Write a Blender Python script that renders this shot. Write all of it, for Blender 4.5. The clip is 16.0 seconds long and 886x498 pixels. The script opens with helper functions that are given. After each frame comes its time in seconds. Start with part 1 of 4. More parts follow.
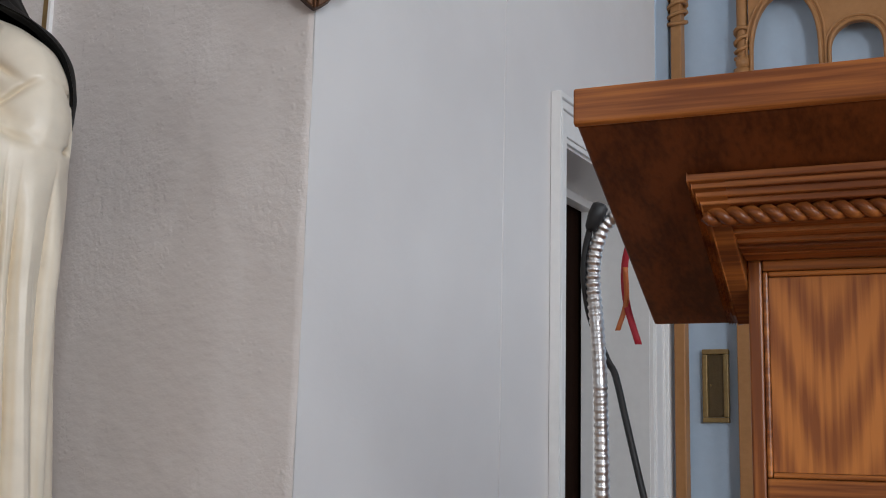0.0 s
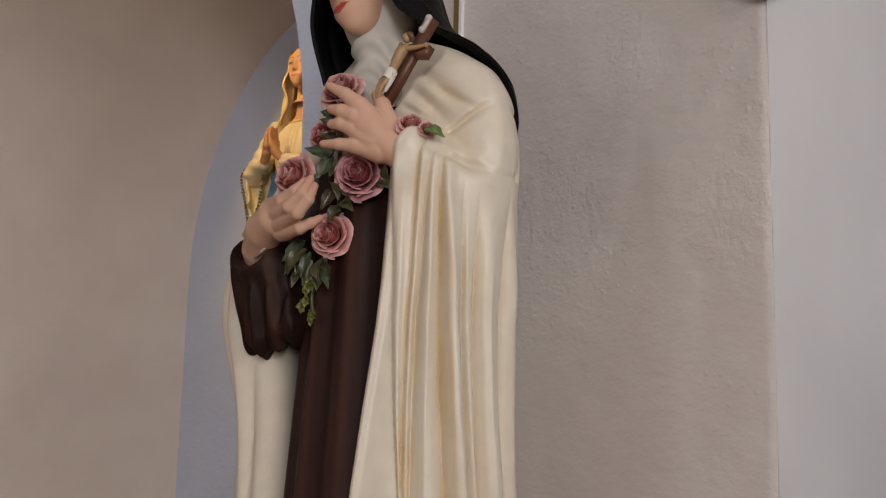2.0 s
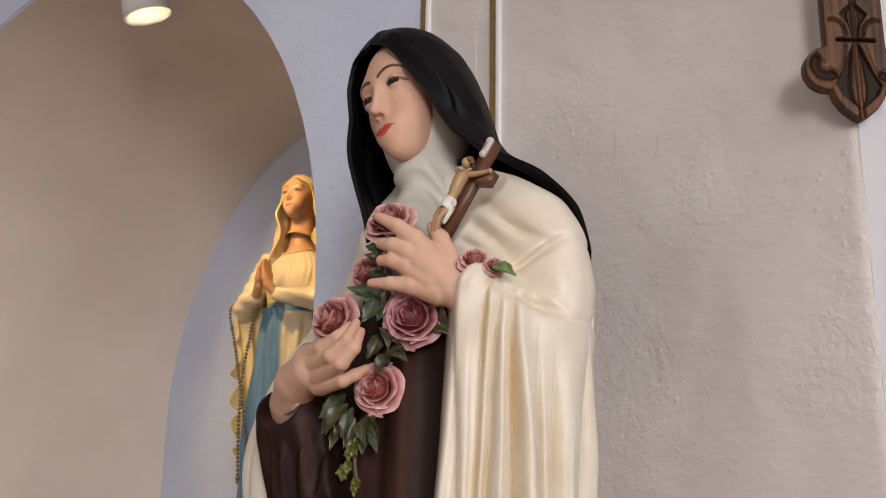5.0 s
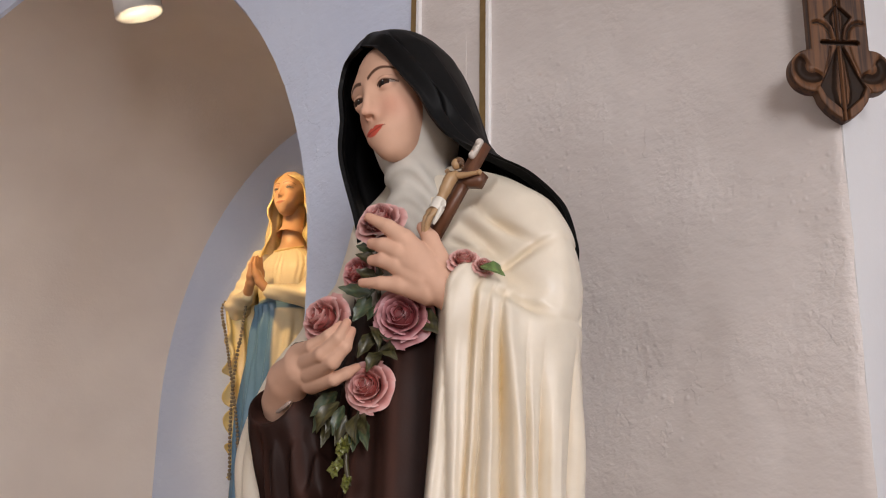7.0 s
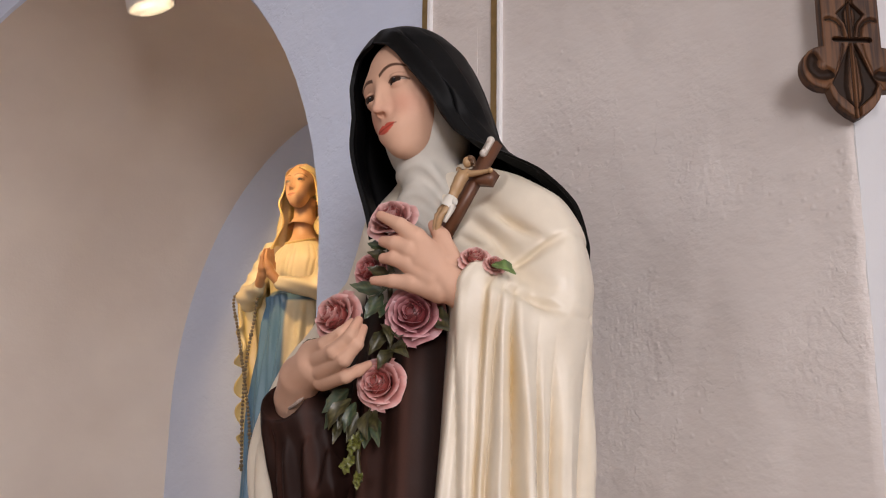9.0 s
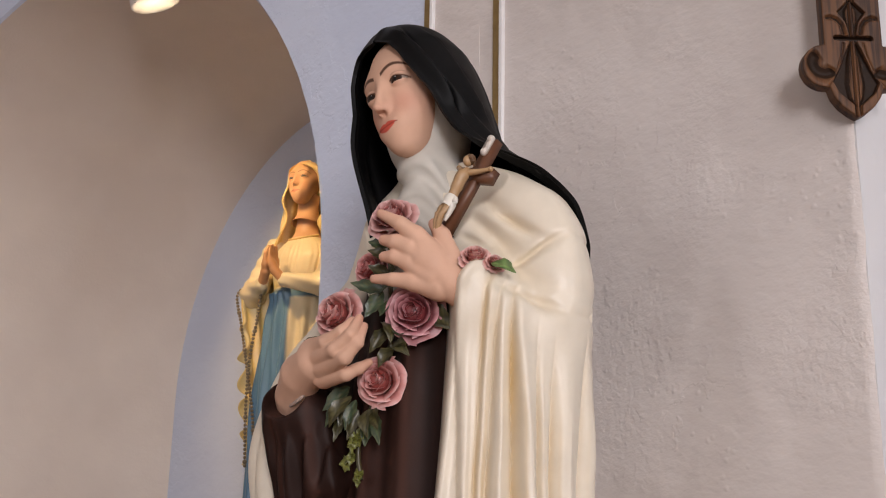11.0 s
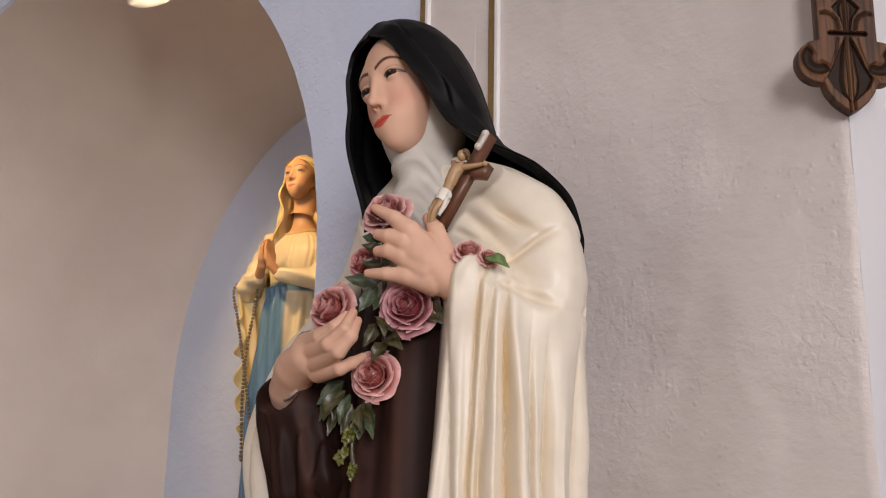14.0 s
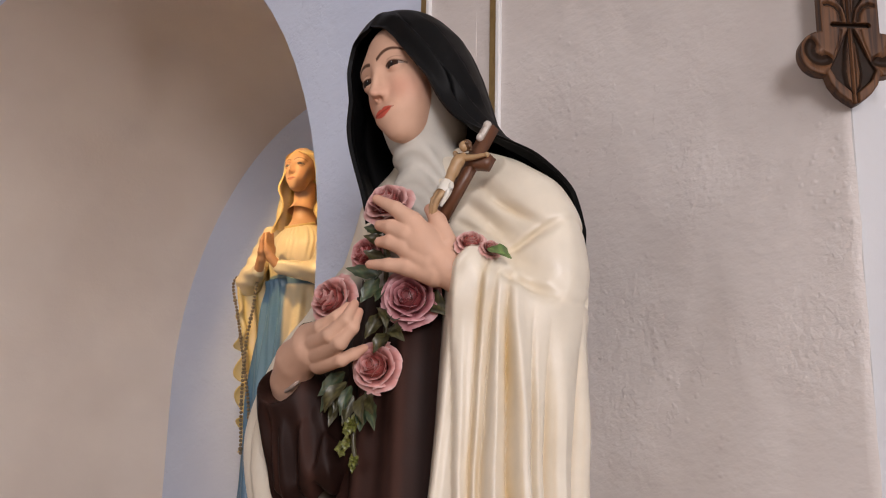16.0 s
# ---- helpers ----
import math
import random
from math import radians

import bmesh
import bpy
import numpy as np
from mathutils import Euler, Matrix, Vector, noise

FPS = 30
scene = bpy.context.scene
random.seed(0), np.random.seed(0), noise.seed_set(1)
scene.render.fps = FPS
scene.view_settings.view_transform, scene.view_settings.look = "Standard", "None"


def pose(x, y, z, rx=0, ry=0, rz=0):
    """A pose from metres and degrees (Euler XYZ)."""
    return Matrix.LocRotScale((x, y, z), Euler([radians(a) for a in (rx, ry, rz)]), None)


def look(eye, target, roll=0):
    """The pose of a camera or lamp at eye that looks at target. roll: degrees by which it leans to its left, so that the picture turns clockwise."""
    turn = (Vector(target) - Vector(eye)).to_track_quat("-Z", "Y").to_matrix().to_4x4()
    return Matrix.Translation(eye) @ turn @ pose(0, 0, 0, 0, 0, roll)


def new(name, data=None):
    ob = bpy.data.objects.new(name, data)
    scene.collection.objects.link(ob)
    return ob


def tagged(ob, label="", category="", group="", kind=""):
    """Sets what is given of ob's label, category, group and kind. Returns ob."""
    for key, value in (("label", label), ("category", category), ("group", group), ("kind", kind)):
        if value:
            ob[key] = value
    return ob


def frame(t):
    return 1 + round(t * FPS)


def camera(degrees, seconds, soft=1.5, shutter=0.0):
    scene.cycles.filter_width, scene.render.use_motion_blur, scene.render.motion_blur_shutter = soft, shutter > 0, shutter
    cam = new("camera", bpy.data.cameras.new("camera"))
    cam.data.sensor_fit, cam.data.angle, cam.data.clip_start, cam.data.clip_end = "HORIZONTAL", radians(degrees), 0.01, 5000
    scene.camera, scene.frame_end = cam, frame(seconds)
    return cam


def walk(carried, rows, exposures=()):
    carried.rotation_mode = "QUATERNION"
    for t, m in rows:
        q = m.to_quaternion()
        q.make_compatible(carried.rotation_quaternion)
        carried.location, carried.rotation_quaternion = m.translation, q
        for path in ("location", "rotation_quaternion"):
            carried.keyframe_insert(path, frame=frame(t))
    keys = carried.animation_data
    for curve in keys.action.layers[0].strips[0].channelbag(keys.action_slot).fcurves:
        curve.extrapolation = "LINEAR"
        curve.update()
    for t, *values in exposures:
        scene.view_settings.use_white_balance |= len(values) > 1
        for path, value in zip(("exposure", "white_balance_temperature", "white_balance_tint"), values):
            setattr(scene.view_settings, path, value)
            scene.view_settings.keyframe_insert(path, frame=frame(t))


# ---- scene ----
# ---- the camera's walk ----
cam = camera(43.6, 16.0, soft=1.1)
METRES, EYE, TILT, LEAN, TURN = 0.7, 1.2, 10.0, -1.4, 28.5
ROWS = [
    (0.0, 0.0, 0.0, 0.0, 0.0, 0.0, -0.0),
    (0.5, -0.1104, 0.0116, 0.0105, 4.04, 0.04, 0.81),
    (1.0, -0.1947, 0.0393, 0.0041, 8.38, -0.22, 1.51),
    (1.5, -0.2839, 0.0979, 0.0285, 13.07, -0.55, 2.07),
    (2.0, -0.3888, 0.2065, 0.0648, 16.03, 0.37, 2.76),
    (2.5, -0.5092, 0.3454, 0.1086, 17.59, 5.31, 3.23),
    (3.0, -0.5938, 0.4252, 0.1192, 17.41, 6.16, 3.54),
    (3.5, -0.656, 0.4601, 0.1302, 16.11, 6.38, 3.57),
    (4.0, -0.6803, 0.4802, 0.1319, 15.24, 6.78, 3.34),
    (4.5, -0.6793, 0.4811, 0.1288, 14.45, 6.93, 2.95),
    (7.0, -0.6666, 0.449, 0.1356, 13.7, 6.66, 3.01),
    (7.5, -0.6672, 0.4511, 0.1361, 13.75, 6.45, 2.98),
    (8.0, -0.6695, 0.4464, 0.1467, 13.91, 6.33, 2.95),
    (8.5, -0.6666, 0.4425, 0.1511, 14.05, 6.24, 2.94),
    (9.0, -0.664, 0.4386, 0.1536, 14.25, 6.1, 2.9),
    (11.5, -0.6507, 0.4359, 0.1585, 14.5, 5.81, 2.85),
    (12.0, -0.6485, 0.4373, 0.1542, 14.42, 5.68, 2.83),
    (12.5, -0.6462, 0.4403, 0.1527, 14.4, 5.71, 2.81),
    (13.0, -0.6441, 0.4382, 0.1514, 14.43, 5.65, 2.79),
    (13.5, -0.6459, 0.4381, 0.1531, 14.45, 5.63, 2.76),
    (14.0, -0.6443, 0.4359, 0.1569, 14.4, 5.62, 2.74),
    (14.5, -0.6426, 0.4366, 0.1574, 14.37, 5.6, 2.73),
    (15.0, -0.6474, 0.4342, 0.1555, 14.39, 5.5, 2.72),
    (15.5, -0.6495, 0.4399, 0.1517, 14.34, 5.41, 2.67),
    (16.0, -0.6523, 0.4399, 0.1504, 14.32, 5.34, 2.65),
]
walk(cam, [(t, pose(0, 0, EYE, TILT, LEAN, TURN) @ pose(METRES * x, METRES * y, METRES * z, 90 + pitch, roll, yaw)) for t, x, y, z, yaw, pitch, roll in ROWS],
     exposures=[(0.0, -0.38, 6150, 8), (0.9, -0.52, 6650, 11), (1.7, -0.59, 6850, 13), (2.1, -0.60, 6800, 14), (2.5, -0.10, 6700, 13), (2.8, -0.06, 6700, 13), (7.0, -0.06, 6700, 15), (8.6, -0.06, 6700, 17), (16.0, -0.06, 6700, 17)])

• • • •

§ **YOUR INSTRUCTIONS**:
Repeat only the lines between the start of the data and the line with "import numpy as np", including those two lines, and skip the pictures.

§ **FINISHED EXERCISE**:
Write a Blender Python script that renders this shot. Write all of it, for Blender 4.5. The clip is 16.0 seconds long and 886x498 pixels. The script opens with helper functions that are given. After each frame comes its time in seconds. Start with part 1 of 4. More parts follow.
0.0 s
2.0 s
5.0 s
7.0 s
9.0 s
11.0 s
14.0 s
16.0 s
# ---- helpers ----
import math
import random
from math import radians

import bmesh
import bpy
import numpy as np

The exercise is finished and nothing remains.